Write out each line that follows exactly as it stands, without the pictures.
>>>>
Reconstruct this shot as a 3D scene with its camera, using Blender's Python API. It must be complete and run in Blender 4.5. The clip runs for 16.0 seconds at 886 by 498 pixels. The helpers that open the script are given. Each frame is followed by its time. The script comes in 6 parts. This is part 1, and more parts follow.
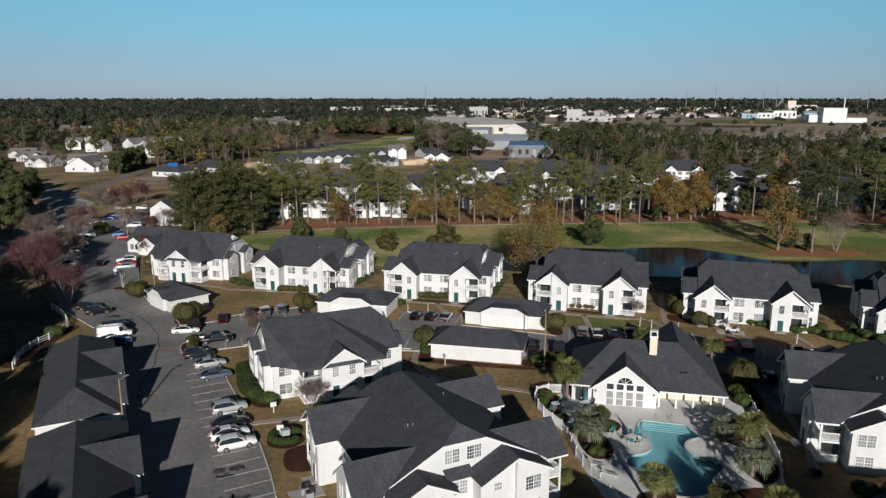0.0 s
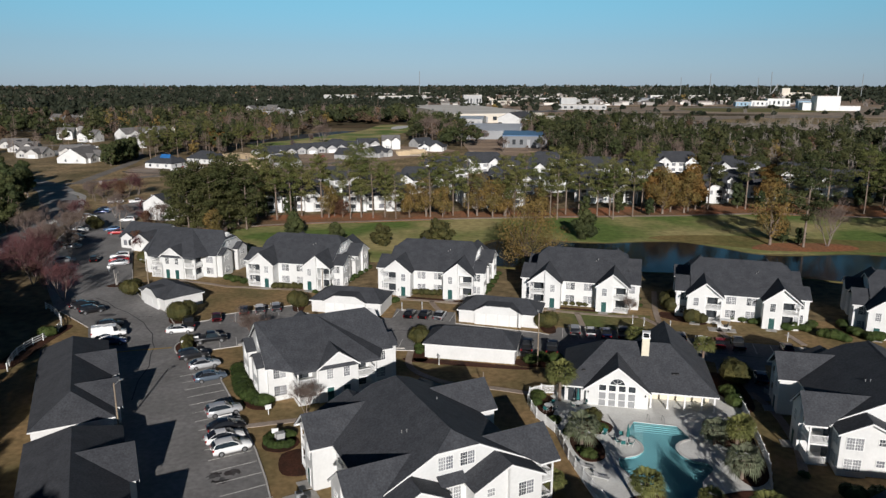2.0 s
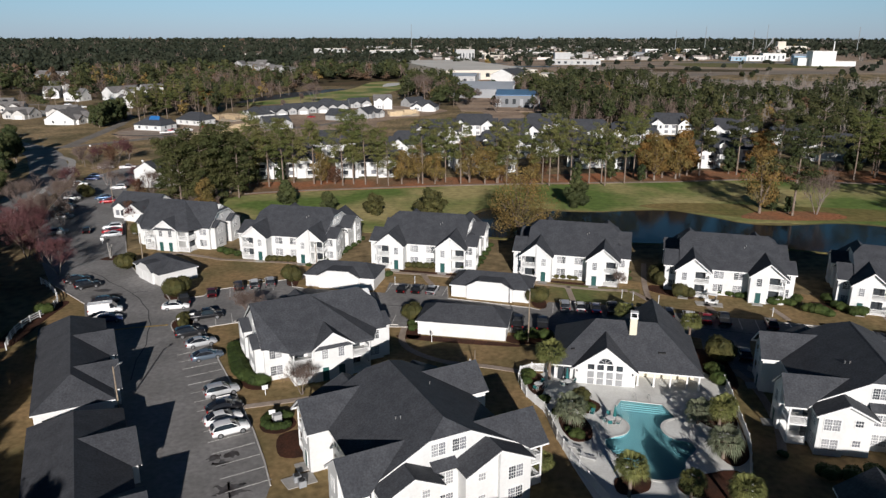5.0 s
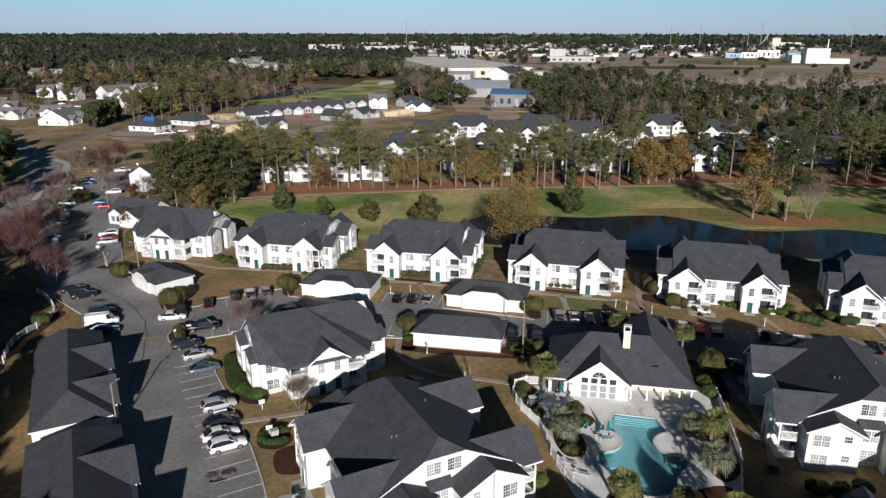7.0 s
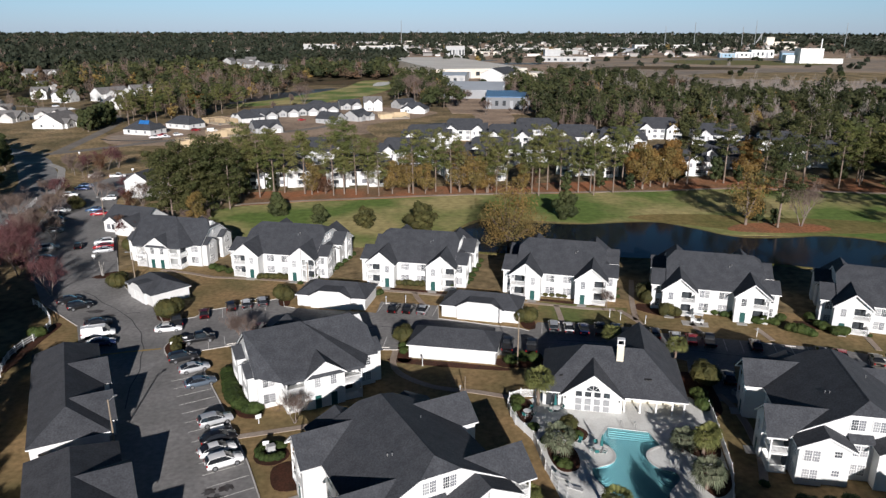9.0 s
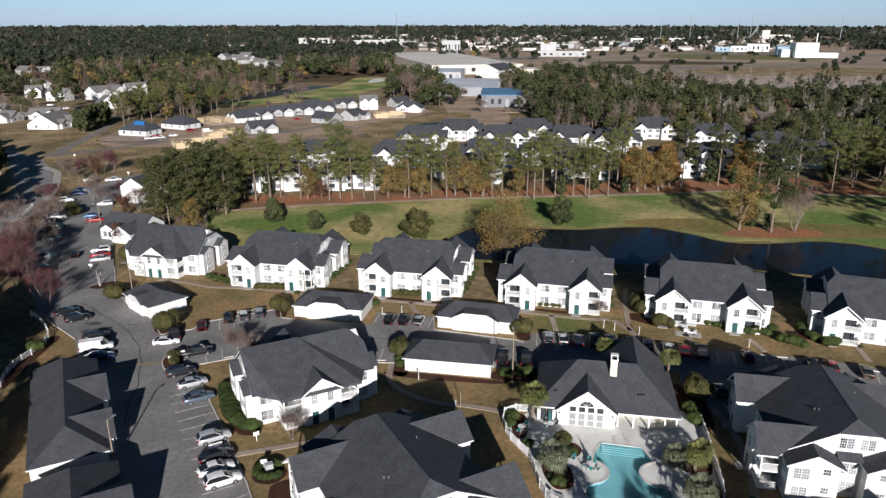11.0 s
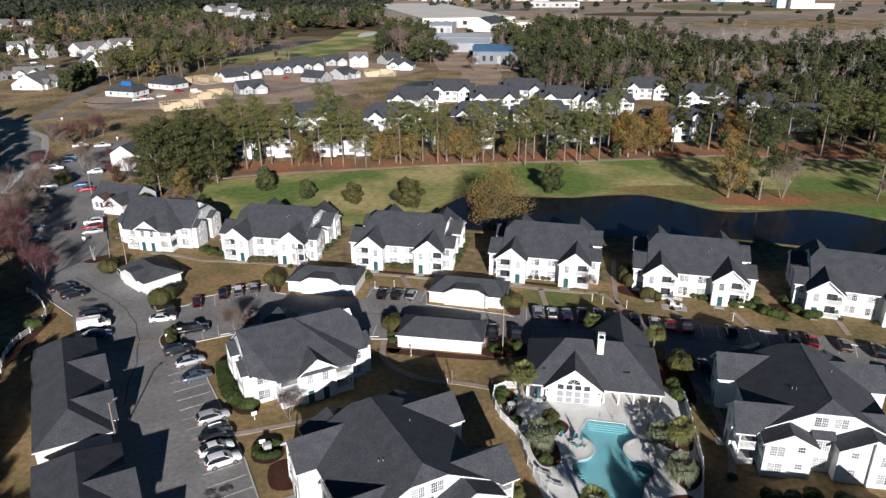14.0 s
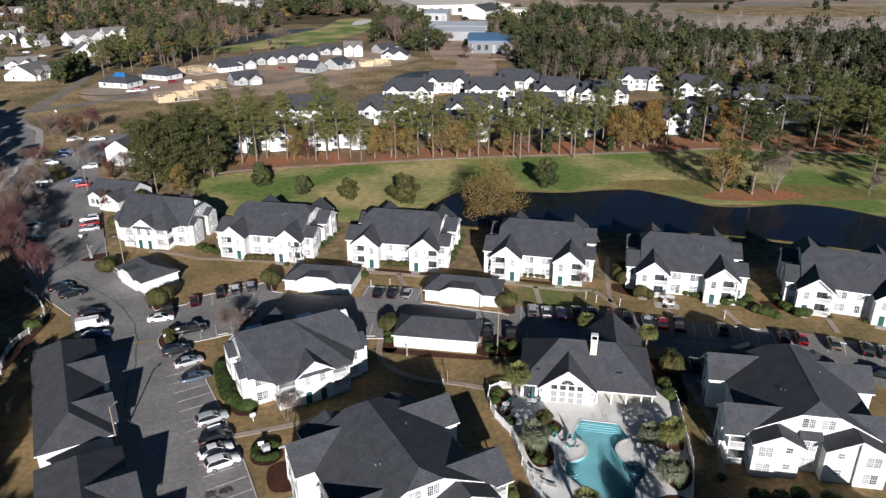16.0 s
<<<<
FULL ANSWER:
Reconstruct this shot as a 3D scene with its camera, using Blender's Python API. It must be complete and run in Blender 4.5. The clip runs for 16.0 seconds at 886 by 498 pixels. The helpers that open the script are given. Each frame is followed by its time. The script comes in 6 parts. This is part 1, and more parts follow.
0.0 s
2.0 s
5.0 s
7.0 s
9.0 s
11.0 s
14.0 s
16.0 s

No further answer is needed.